Botanical Extract

Sea Fennel Extract

INCI: Crithmum Maritimum Extract

A coastal succulent extract with measured retinol-like activity. Used as a gentle natural alternative to retinol.

Usage rate 1-3%
Phase Water phase or cool-down
Solubility Water-soluble (glycerin/water extract); oil-soluble (CO2 extract)

Overview

Sea fennel (Crithmum maritimum), also called rock samphire, is a small succulent plant that grows on rocky sea cliffs and salty coastal soils across the Mediterranean and Atlantic coasts of Europe. The plant has been eaten as a salad green and pickle for centuries.

The interesting cosmetic property emerged in the last decade: sea fennel meristem cell extract has measured retinol-like activity — particularly the ability to up-regulate cellular renewal markers and modulate retinoid receptor pathways in skin cells. This is not the same as retinol itself, but it works on related biological pathways with much less irritation risk.

Several patented cell-culture extracts are sold under specific brand names. The generic INCI is Crithmum maritimum extract.

Active compounds include:

  • Sea fennel-specific phytocompounds — including chlorogenic acid derivatives
  • Polyphenols and flavonoids — antioxidant load
  • Vitamin C and carotenoids — additional antioxidant support
  • Natural acids — small amount of citric and malic acid traces
  • Mineral content — high in marine-derived minerals

The retinol-like activity is the headline. Several human studies show measurable improvement in skin texture, fine lines, and tone evenness over 8-12 weeks of use at 2-3% concentration.

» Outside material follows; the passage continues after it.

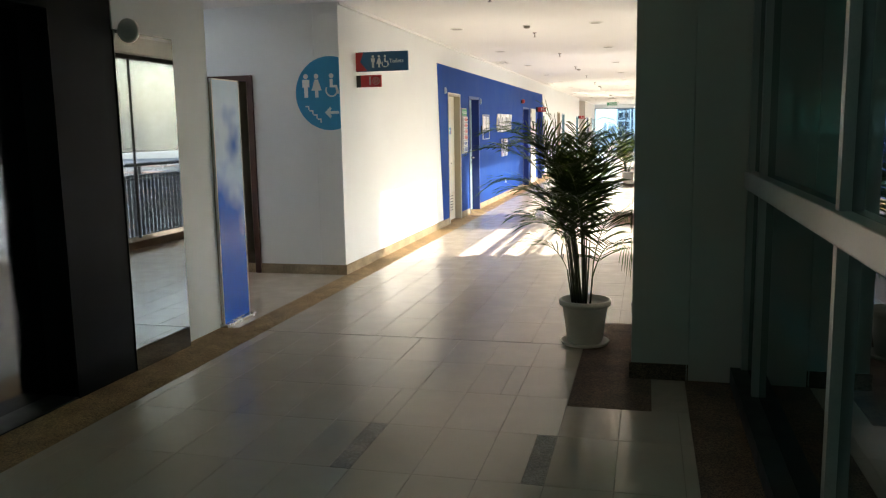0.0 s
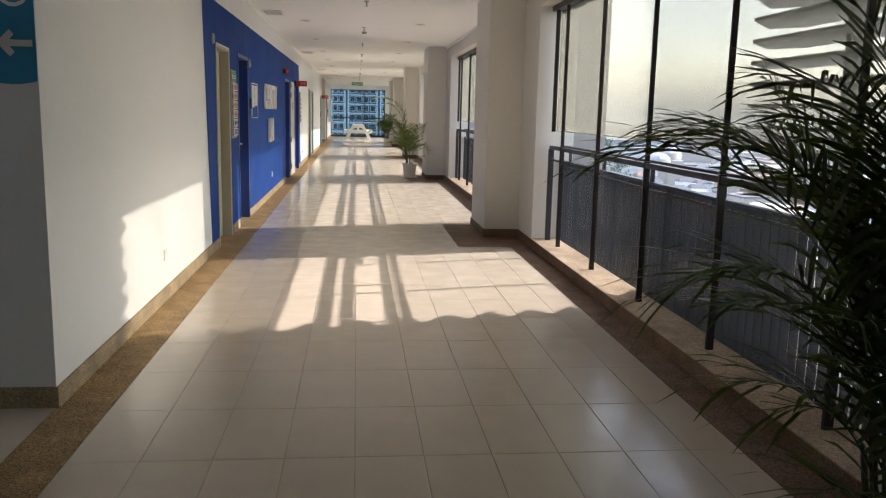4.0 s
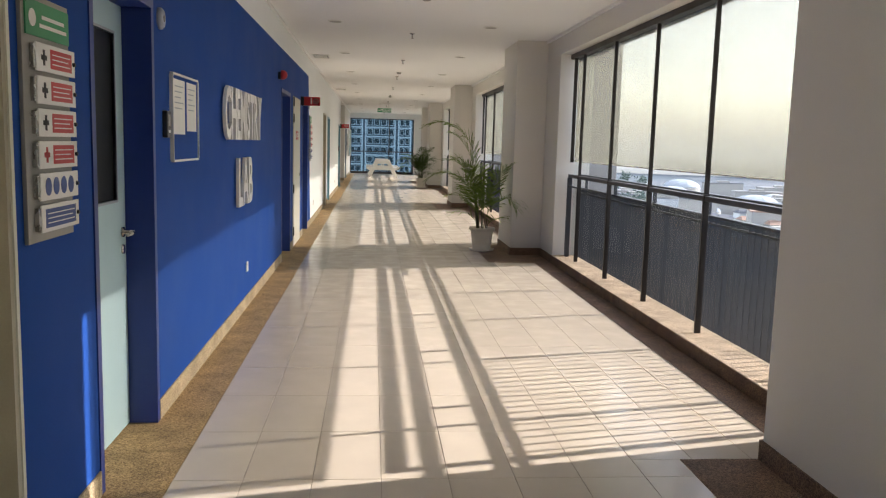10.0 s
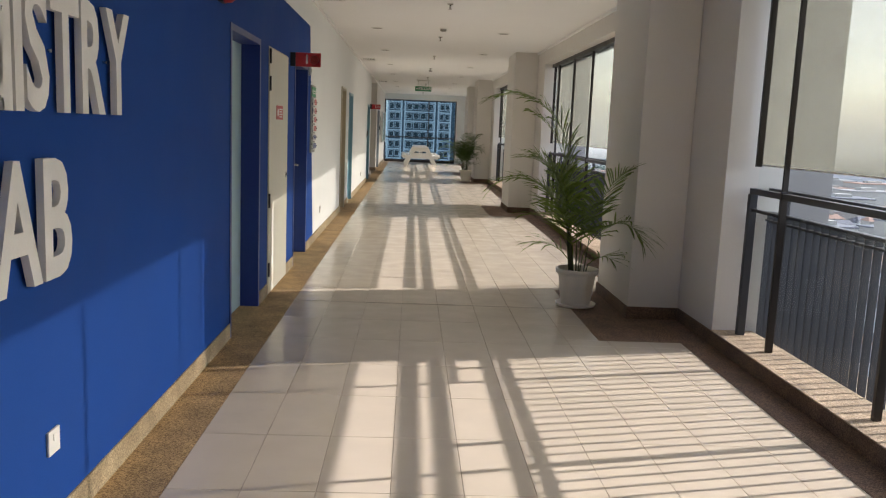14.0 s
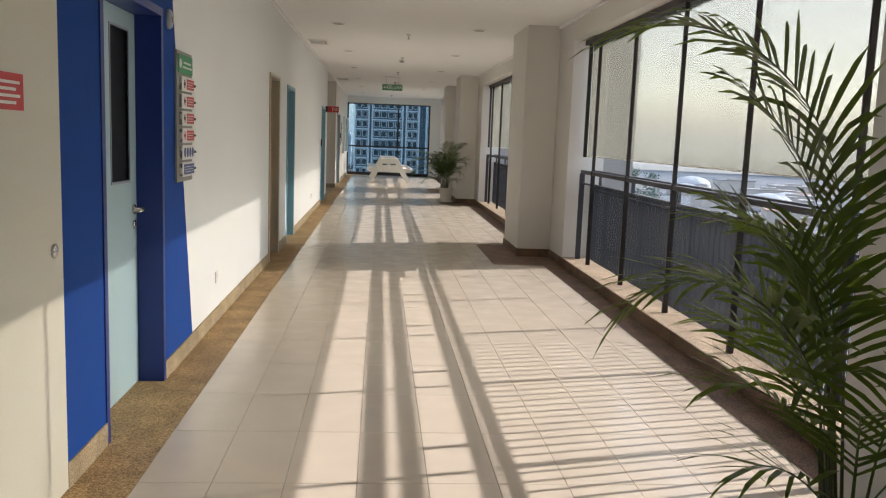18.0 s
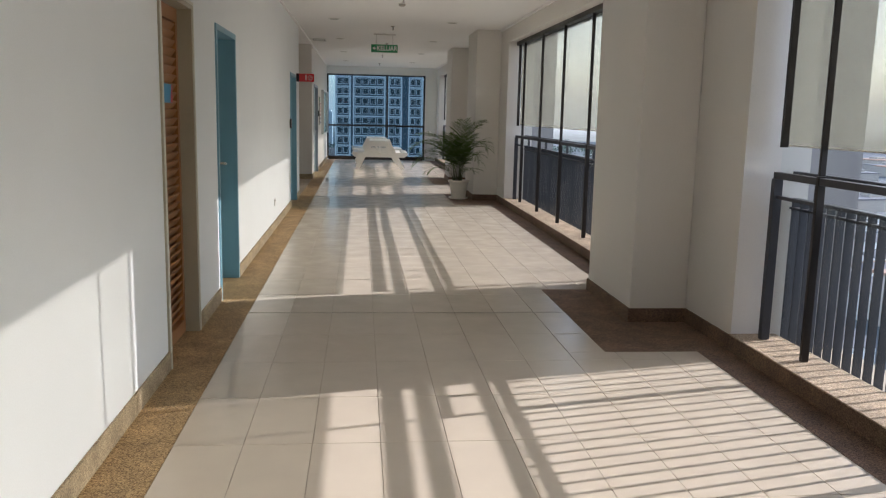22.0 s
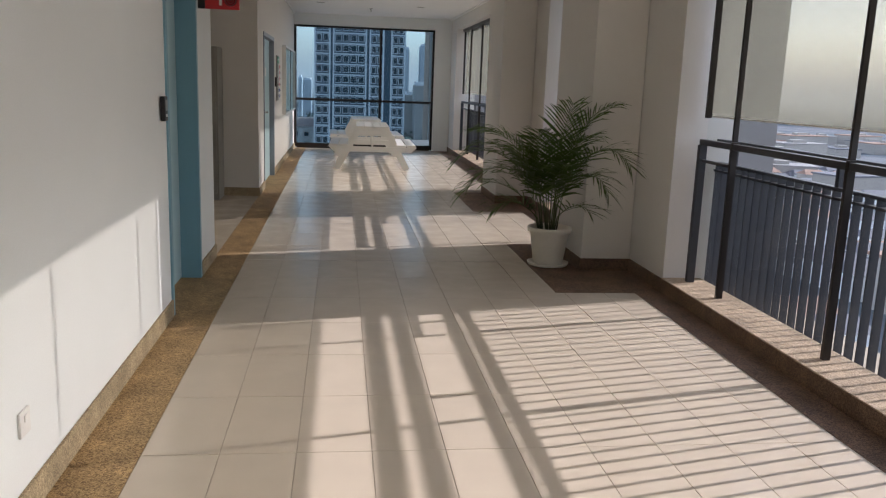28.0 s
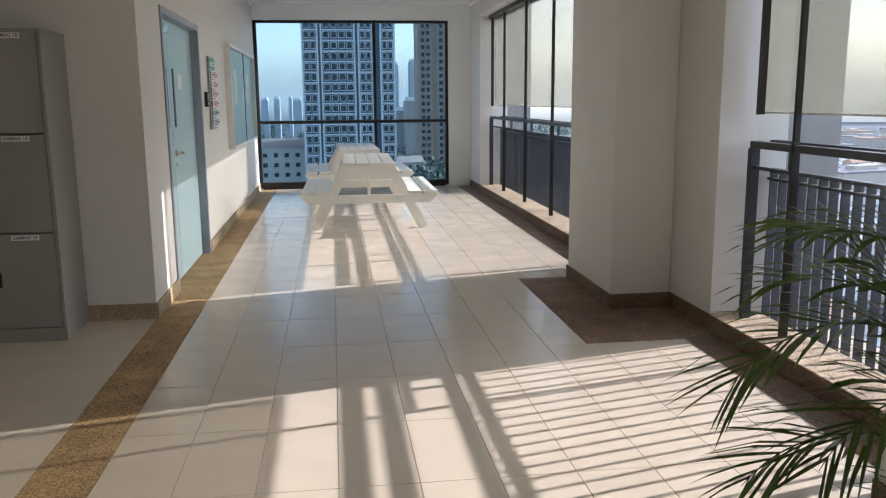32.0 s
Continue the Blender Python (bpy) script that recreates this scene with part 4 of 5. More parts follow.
for y0, z0 in ((0.25, 0.35), (0.75, 0.5), (1.7, 0.3), (2.2, 0.5)):
    part("sheet", box(bmesh.new(), 0.0125, 0.0135, y0, y0 + 0.3, z0, z0 + 0.42), M_WHITE, dc, "white printed sheet")

# lockers in the alcove
def locker(x0, x1, y0, y1, labels):
    """Steel locker of three boxes, one above the other."""
    lk = thing("locker", "grey steel locker with three stacked doors and label strips", "locker", (x1, y0, 0), "lockers")
    w, dp, h = x1 - x0, y1 - y0, 1.81
    for s in ((-w, -w + 0.018, 0, dp, 0.07, h), (-0.018, 0, 0, dp, 0.07, h)):
        part("side_panel", boxes(s), M_GREY, lk)
    part("back_panel", boxes((-w + 0.018, -0.018, dp - 0.01, dp, 0.07, h)), M_GREY, lk)
    part("top_panel", boxes((-w + 0.018, -0.018, 0, dp - 0.01, h - 0.02, h)), M_GREY, lk)
    part("base_panel", boxes((-w + 0.018, -0.018, 0.0, dp - 0.01, 0.07, 0.085)), M_GREY, lk)
    part("plinth", box(bmesh.new(), -w + 0.002, -0.002, 0.012, dp, 0, 0.069), M_GREY, lk)
    for i in range(3):
        z0 = 0.09 + i * 0.57
        dr = part("door", box(bmesh.new(), -w + 0.022, -0.022, -0.004, 0.012, z0, z0 + 0.562, 0.002), M_GREY, lk)
        hd = part("handle", box(bmesh.new(), -w + 0.055, -w + 0.085, -0.022, -0.0045, z0 + 0.25, z0 + 0.34, 0.004), M_BLACK, dr, "dark upright handle")
        part("label_strip", box(bmesh.new(), -w * 0.62, -w * 0.25, -0.006, -0.0045, z0 + 0.525, z0 + 0.555), M_WHITE, dr, "white label")
        words("label_words", labels[2 - i], 0.026, 0.0004, M_BLACK, dr, facing_south(-w * 0.435, -0.0066, z0 + 0.54), bold=0.0003)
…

Shelf life is 12-18 months for liquid form.

What it does in a formula

  • Retinol-like activity — cellular renewal pathway activation without retinol’s irritation
  • Antioxidant protection — broad polyphenol and vitamin C content
  • Mild brightening — gradual tone-evening effect
  • Skin texture improvement — measurable smoothing over 8+ weeks
  • Anti-aging support — collagenase inhibition in vitro

For brands wanting a “natural retinol alternative” with substance, sea fennel is one of the more credible options. It is in the same general space as bakuchiol — a botanical with measurable retinoid-pathway activity.

How to use

Add to the cool-down phase, below 40 C.

Usage rates by product type:

  • Anti-aging serums (natural retinol alternative): 2-3%
  • Night creams: 2-3%
  • Eye creams: 1-3%
  • Daytime anti-aging creams (gentler than retinol): 1-3%
  • Mature skin treatments: 2-3%
  • Coastal/marine-themed product lines: 2-3%

It pairs naturally with bakuchiol (parallel mechanism), with niacinamide, and with peptides.

Best for / Worst for

Best for: anti-aging products for retinol-sensitive customers, “natural retinol alternative” positioning, daytime anti-aging products (no sun-sensitivity issues), coastal and marine-themed product lines, mature skin treatments, products for first-time anti-aging users.

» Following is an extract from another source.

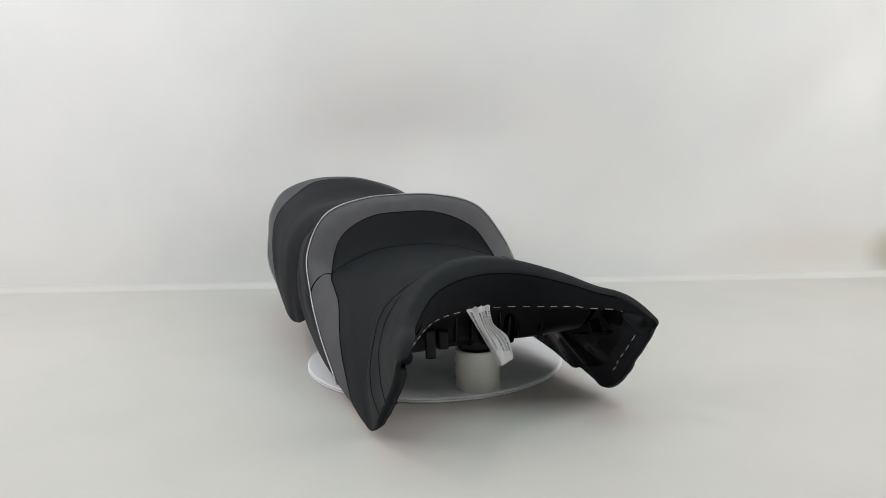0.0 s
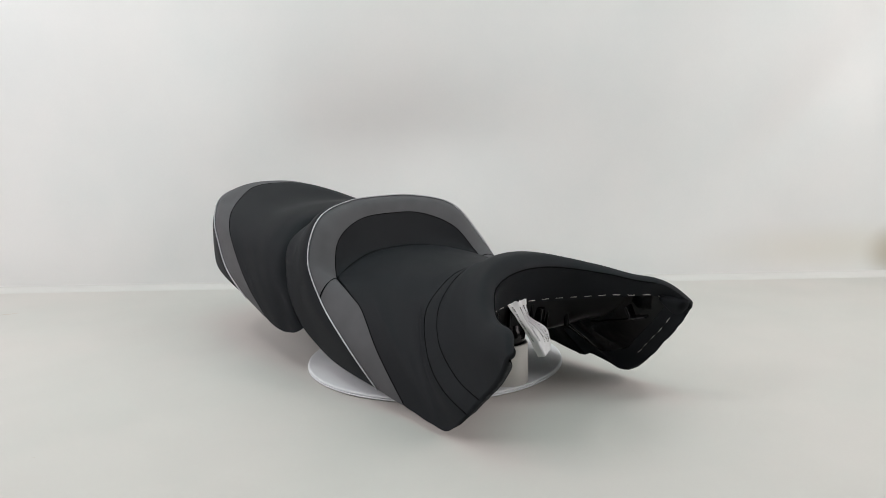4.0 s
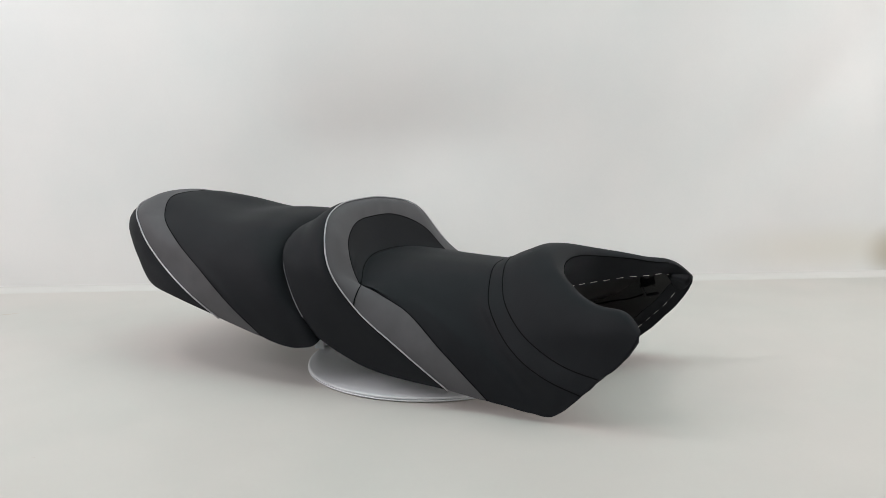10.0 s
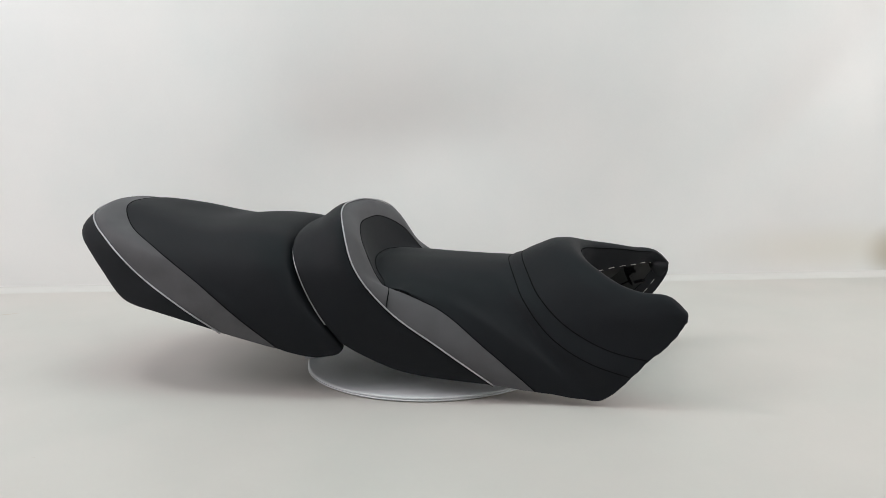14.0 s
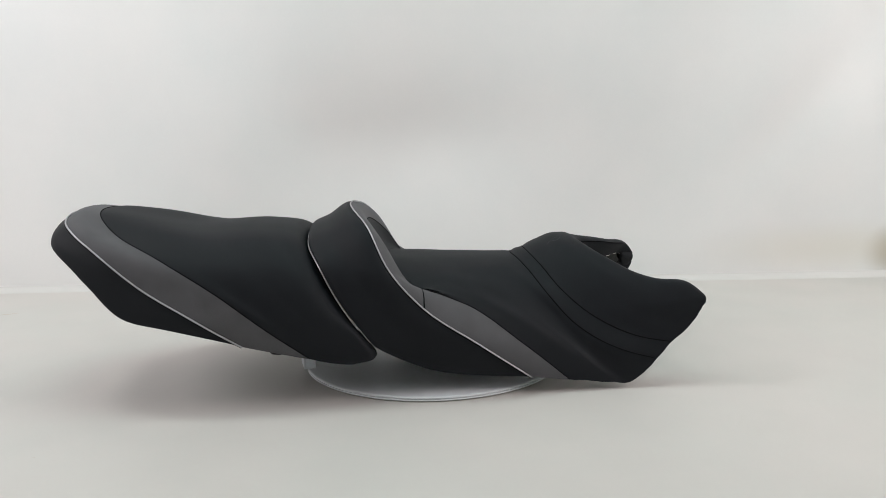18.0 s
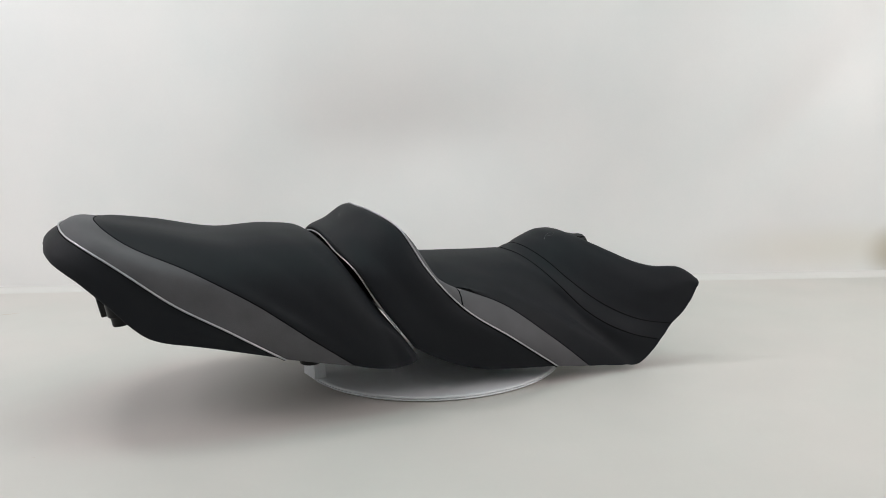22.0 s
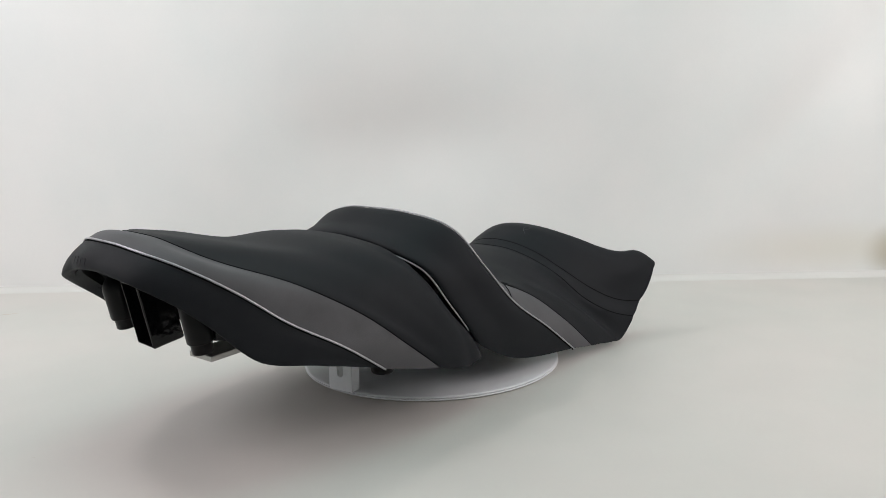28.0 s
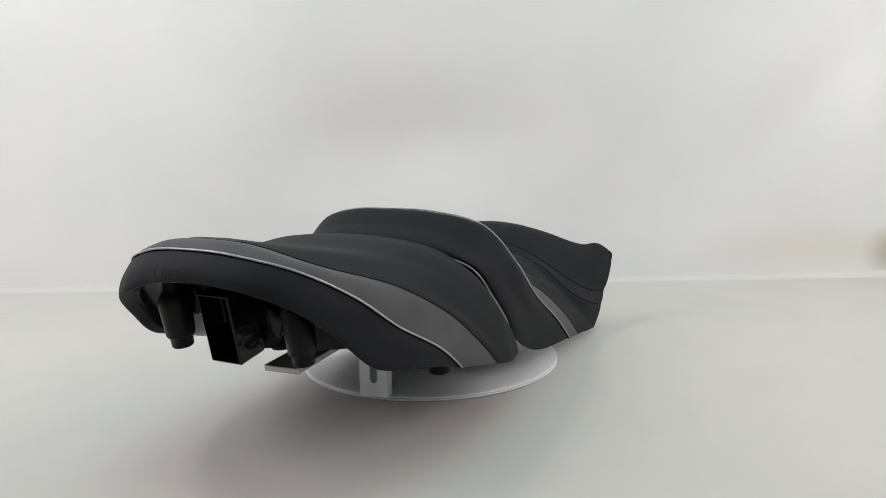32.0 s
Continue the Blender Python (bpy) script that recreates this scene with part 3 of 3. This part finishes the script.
    # base pan: front wall and underside
    pan = [
        [(0.175, 0, 0.1190), (0.182, 0.034, 0.1205), (0.202, 0.064, 0.1235), (0.230, 0.085, 0.1250), (0.258, 0.100, 0.1240)],
        [(0.170, 0, 0.1000), (0.176, 0.034, 0.1010), (0.190, 0.066, 0.1020), (0.210, 0.090, 0.1010), (0.224, 0.107, 0.0970)],
        [(0.168, 0, 0.0790), (0.170, 0.036, 0.0795), (0.178, 0.070, 0.0800), (0.182, 0.095, 0.0810), (0.184, 0.113, 0.0820)],
        [(0.140, 0, 0.0700), (0.140, 0.040, 0.0700), (0.140, 0.075, 0.0710), (0.140, 0.100, 0.0710), (0.140, 0.120, 0.0680)],
        [(0.030, 0, 0.0700), (0.030, 0.045, 0.0700), (0.030, 0.085, 0.0690), (0.030, 0.118, 0.0640), (0.030, 0.143, 0.0520)],
        [(-0.060, 0, 0.0860), (-0.060, 0.045, 0.0850), (-0.060, 0.085, 0.0830), (-0.060, 0.116, 0.0790), (-0.060, 0.136, 0.0720)],
        [(-0.120, 0, 0.1300), (-0.118, 0.045, 0.1280), (-0.112, 0.085, 0.1240), (-0.102, 0.112, 0.1180), (-0.095, 0.130, 0.1080)],
    ]
    pg, pn = skin(pan, [6, 6, 6, 8, 8, 6])
    sheet("base_pan", pg, pn, M_MATT, t, 0, pg.shape[0] - 1, label="black plastic base pan")
    # moulded clips hanging from the pan
    for x, y, h in ((0.196, -0.066, 0.034), (0.186, -0.047, 0.022), (0.176, 0.040, 0.036), (0.172, 0.058, 0.024)):
        part("clip", box_bm(0.010, 0.012, h, 0.002, 2, pose(x, y, 0.092, 0, 8, 20 if y > 0 else -20)), M_PAN, t, "small black plastic clip")
    part("boss", lathe_bm([(0, 0.0640), (0.0205, 0.0640), (0.0225, 0.0655), (0.0235, 0.0700), (0.0250, 0.0900), (0, 0.0900)], 40, pose(0.147, 0.012, 0)), M_PAN, t, "round black plastic boss resting on the pipe", True)
    for y, x, turn in ((-0.026, 0.1735, -6), (-0.006, 0.1725, 0), (0.028, 0.1735, 6), (0.050, 0.1790, 14), (0.074, 0.1905, 30)):
        part("rib", box_bm(0.006, 0.0030, 0.032, 0.0010, 2, pose(x, y, 0.0975, 0, 6, turn)), M_PAN, t, "upright moulded rib of the base")
    # white stitches round the front opening
    st = 0.85 * g[at[18]] + 0.15 * g[at[17]] + n[at[18]] * 0.0010 + np.array([0.0012, 0, 0.0004])
    dashes("stitching", st[1:-1], 0.0085, 0.0085, 0.00035, M_STITCH, t, "broken line of white stitches")
    inside = np.s_[at[9]:at[16], mid + 20:]
    ridge = bent([(0.190, 0.1180, 0.0790), (0.218, 0.1160, 0.0860), (0.2457, 0.1157, 0.0927), (0.268, 0.108, 0.0985)], [5, 5, 5])
    cord("moulded_ridge", onto(ridge, shell[inside], -n[inside], 0.0008), 0.0011, M_PAN, t, "glossy moulded ridge inside the wing")
    tab = part("moulded_tab", box_bm(0.0035, 0.017, 0.0150, 0.0008, 2, pose(0.2660, 0.0985, 0.1085, 0, -24, 18)), M_PAN, t, "glossy moulded tab inside the wing")
    part("ledge", box_bm(0.0190, 0.015, 0.0030, 0.0008, 2, pose(0.2765, 0.1010, 0.1030, 0, -12, 18)), M_PAN, tab)
    for col in (2, g.shape[1] - 3):
        line = (shell - n * 0.0014)[at[11]:at[16], col]
        dashes("stitching", line, 0.008, 0.0085, 0.00035, M_STITCH, t, "broken line of white stitches")
    # faint loop pressed into the hump
    loop = bent([(0.1515, -0.0330, 0.1715), (0.1560, -0.0270, 0.1745), (0.1640, -0.0225, 0.1775), (0.1700, -0.0235, 0.1790), (0.1690, -0.0290, 0.1785), (0.1620, -0.0315, 0.1765), (0.1590, -0.0270, 0.1755)], [5] * 6)
    cord("pressed_mark", onto(loop, g[at[12]:at[15]], n[at[12]:at[15]], -0.0001), 0.00026, M_GREY, t, "faint pale loop mark", 6)
    return t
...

Worst for: budget formulating (the cultivated cell extract is moderately expensive), customers expecting visible peeling action (the renewal effect is gradual and smooth, not visible flaking), Apiaceae family allergies (sea fennel is in the carrot/parsley family).

Common pitfalls

Marketing as identical to retinol. Sea fennel works on adjacent biological pathways but it is not retinol. Position the claim carefully — “retinol-like activity” is supportable, “natural retinol” is misleading.

Apiaceae family allergy. Sea fennel is in the Apiaceae (carrot/celery/parsley) family. Cross-reactivity is uncommon but possible.

Standardisation. Active content varies. Look for extracts standardised to total phenolic content or specific marker compounds.

Substitutes

  • Bakuchiol — best-known “natural retinol alternative” with strongest evidence base.
  • Hydroxypinacolone retinoate (HPR) — synthetic retinoid alternative with retinol-equivalent activity, less irritation.
  • Retinol or retinaldehyde — actual retinoid for measurable activity.
  • Carrot seed oil + sea buckthorn — natural carotenoid combinations for retinol-adjacent benefits.
  • Rosehip oil — natural tretinoin-precursor source.